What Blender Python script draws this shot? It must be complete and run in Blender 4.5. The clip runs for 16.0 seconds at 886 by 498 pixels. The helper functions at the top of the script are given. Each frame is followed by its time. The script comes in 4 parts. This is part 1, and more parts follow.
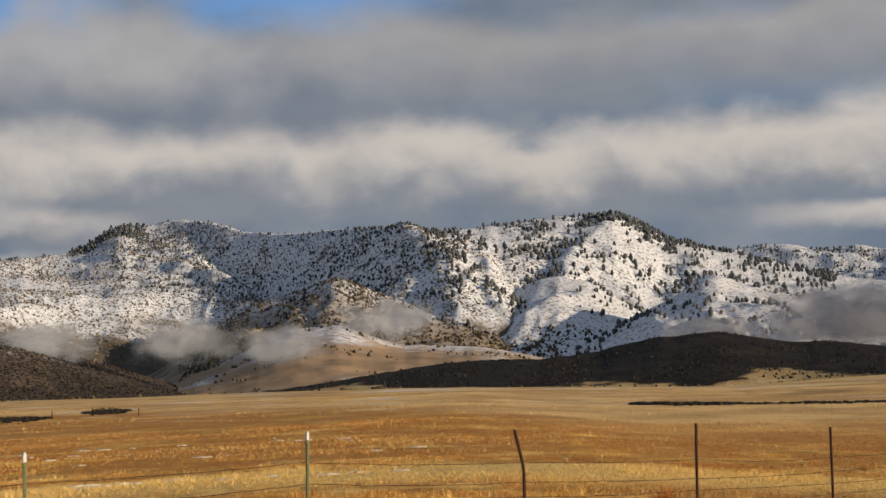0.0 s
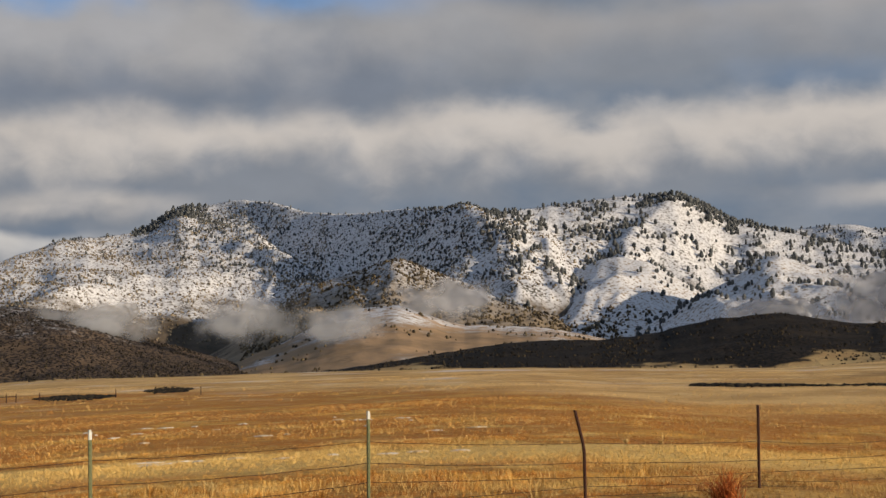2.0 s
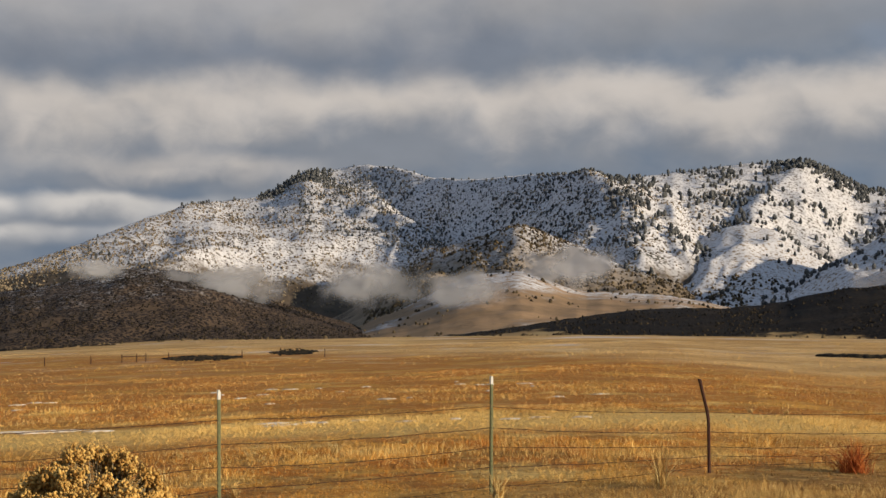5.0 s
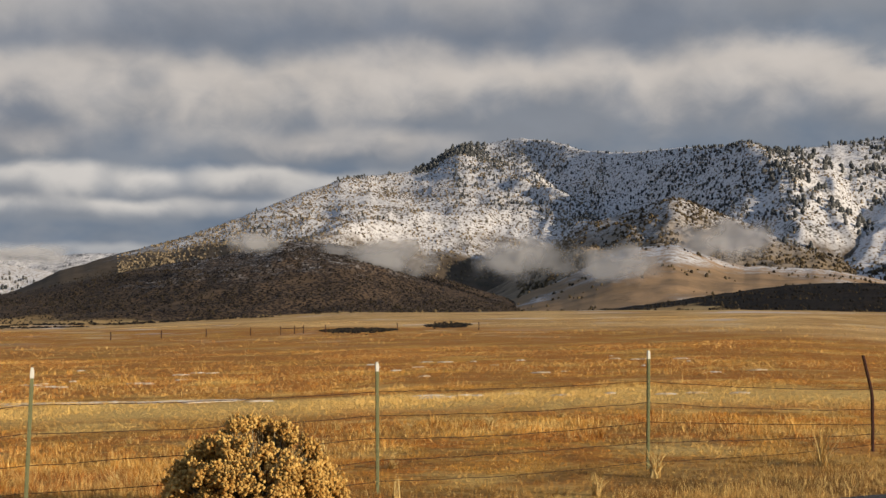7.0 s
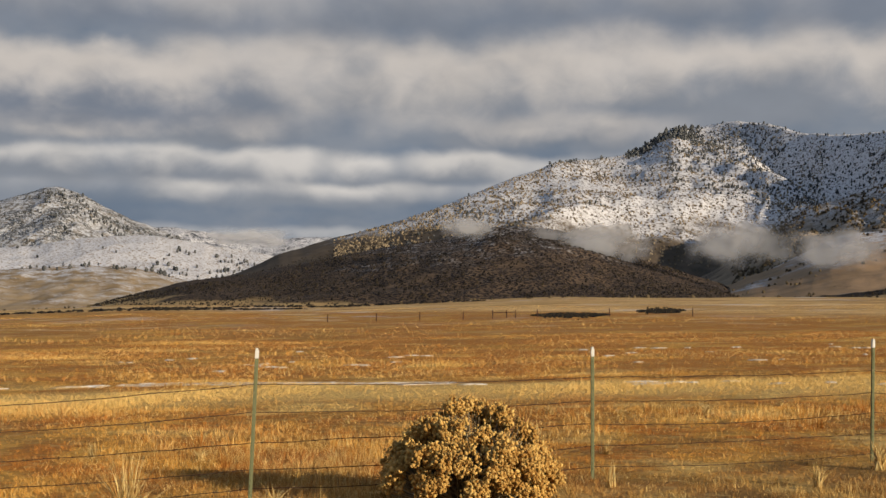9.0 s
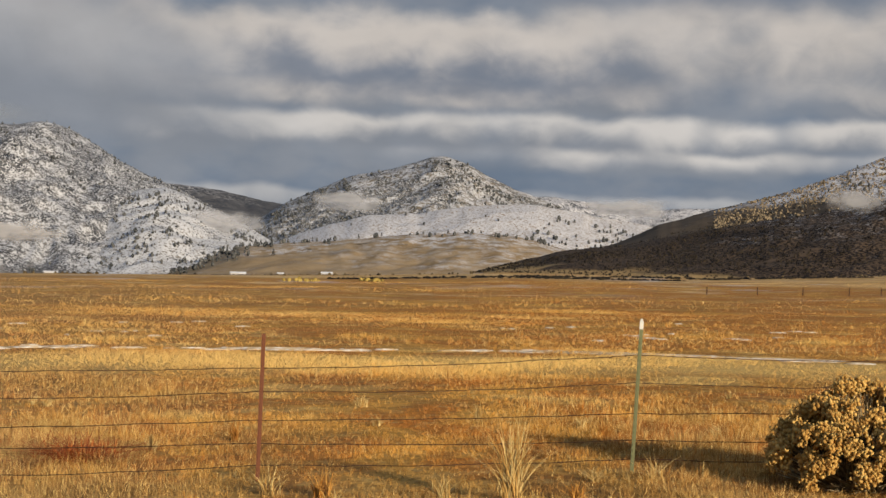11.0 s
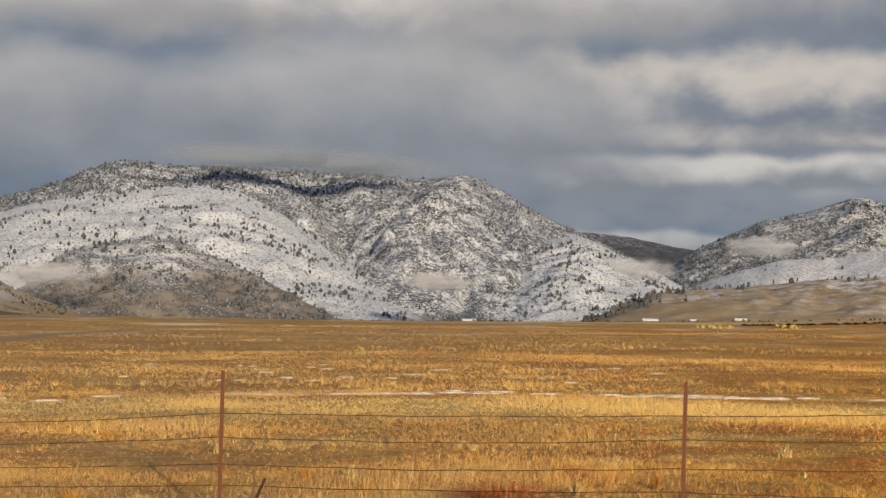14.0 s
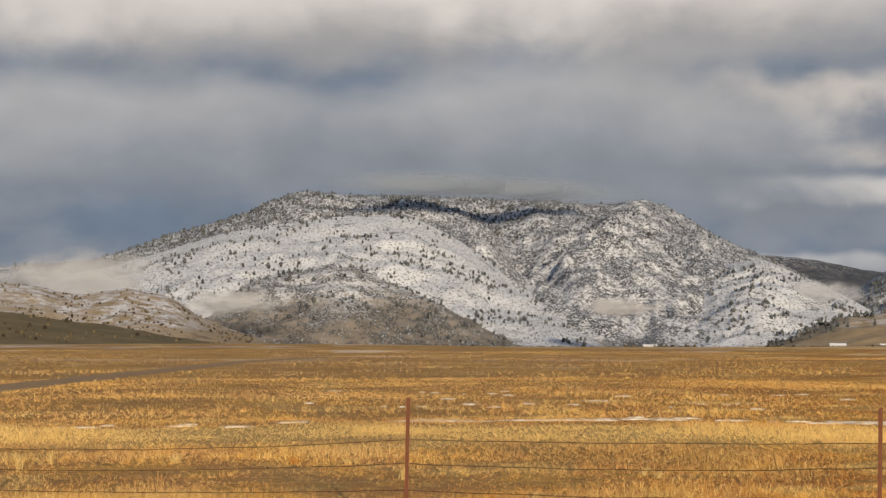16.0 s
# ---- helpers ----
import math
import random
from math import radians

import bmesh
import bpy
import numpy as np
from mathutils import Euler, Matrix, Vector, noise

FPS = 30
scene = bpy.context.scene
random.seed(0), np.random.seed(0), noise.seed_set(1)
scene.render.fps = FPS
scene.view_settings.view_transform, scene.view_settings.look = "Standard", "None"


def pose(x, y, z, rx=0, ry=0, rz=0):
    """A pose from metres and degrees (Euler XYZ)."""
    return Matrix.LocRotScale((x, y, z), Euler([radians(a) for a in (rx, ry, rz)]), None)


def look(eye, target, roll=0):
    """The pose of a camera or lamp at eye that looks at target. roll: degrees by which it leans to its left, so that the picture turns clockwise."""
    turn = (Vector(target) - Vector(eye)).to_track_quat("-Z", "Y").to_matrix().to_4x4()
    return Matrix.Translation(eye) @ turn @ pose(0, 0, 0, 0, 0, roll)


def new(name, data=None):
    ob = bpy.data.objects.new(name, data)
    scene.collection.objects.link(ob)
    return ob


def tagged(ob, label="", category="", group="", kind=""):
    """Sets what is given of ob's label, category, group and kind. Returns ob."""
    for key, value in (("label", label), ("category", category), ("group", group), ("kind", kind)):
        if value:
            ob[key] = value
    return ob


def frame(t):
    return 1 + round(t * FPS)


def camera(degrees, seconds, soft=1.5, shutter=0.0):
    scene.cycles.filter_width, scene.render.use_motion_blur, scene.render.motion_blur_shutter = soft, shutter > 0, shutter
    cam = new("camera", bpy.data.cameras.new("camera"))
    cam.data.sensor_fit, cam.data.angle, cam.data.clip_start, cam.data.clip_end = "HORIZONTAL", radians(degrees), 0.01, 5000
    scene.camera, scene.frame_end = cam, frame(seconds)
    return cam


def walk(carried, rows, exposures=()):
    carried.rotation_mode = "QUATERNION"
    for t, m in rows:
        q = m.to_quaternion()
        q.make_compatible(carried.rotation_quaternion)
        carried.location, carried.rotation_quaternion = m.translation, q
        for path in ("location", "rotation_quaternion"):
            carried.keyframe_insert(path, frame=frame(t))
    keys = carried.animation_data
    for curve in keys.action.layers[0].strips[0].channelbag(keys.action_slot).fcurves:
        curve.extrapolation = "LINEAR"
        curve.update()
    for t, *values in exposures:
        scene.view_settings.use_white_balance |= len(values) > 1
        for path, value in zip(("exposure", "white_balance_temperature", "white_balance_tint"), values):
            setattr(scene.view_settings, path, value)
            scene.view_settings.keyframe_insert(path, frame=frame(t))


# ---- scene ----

----------------

From the first line above down to the line with "shutter > 0, shutter", reproduce every line and no others, omitting pictures.

What Blender Python script draws this shot? It must be complete and run in Blender 4.5. The clip runs for 16.0 seconds at 886 by 498 pixels. The helper functions at the top of the script are given. Each frame is followed by its time. The script comes in 4 parts. This is part 1, and more parts follow.
0.0 s
2.0 s
5.0 s
7.0 s
9.0 s
11.0 s
14.0 s
16.0 s
# ---- helpers ----
import math
import random
from math import radians

import bmesh
import bpy
import numpy as np
from mathutils import Euler, Matrix, Vector, noise

FPS = 30
scene = bpy.context.scene
random.seed(0), np.random.seed(0), noise.seed_set(1)
scene.render.fps = FPS
scene.view_settings.view_transform, scene.view_settings.look = "Standard", "None"


def pose(x, y, z, rx=0, ry=0, rz=0):
    """A pose from metres and degrees (Euler XYZ)."""
    return Matrix.LocRotScale((x, y, z), Euler([radians(a) for a in (rx, ry, rz)]), None)


def look(eye, target, roll=0):
    """The pose of a camera or lamp at eye that looks at target. roll: degrees by which it leans to its left, so that the picture turns clockwise."""
    turn = (Vector(target) - Vector(eye)).to_track_quat("-Z", "Y").to_matrix().to_4x4()
    return Matrix.Translation(eye) @ turn @ pose(0, 0, 0, 0, 0, roll)


def new(name, data=None):
    ob = bpy.data.objects.new(name, data)
    scene.collection.objects.link(ob)
    return ob


def tagged(ob, label="", category="", group="", kind=""):
    """Sets what is given of ob's label, category, group and kind. Returns ob."""
    for key, value in (("label", label), ("category", category), ("group", group), ("kind", kind)):
        if value:
            ob[key] = value
    return ob


def frame(t):
    return 1 + round(t * FPS)


def camera(degrees, seconds, soft=1.5, shutter=0.0):
    scene.cycles.filter_width, scene.render.use_motion_blur, scene.render.motion_blur_shutter = soft, shutter > 0, shutter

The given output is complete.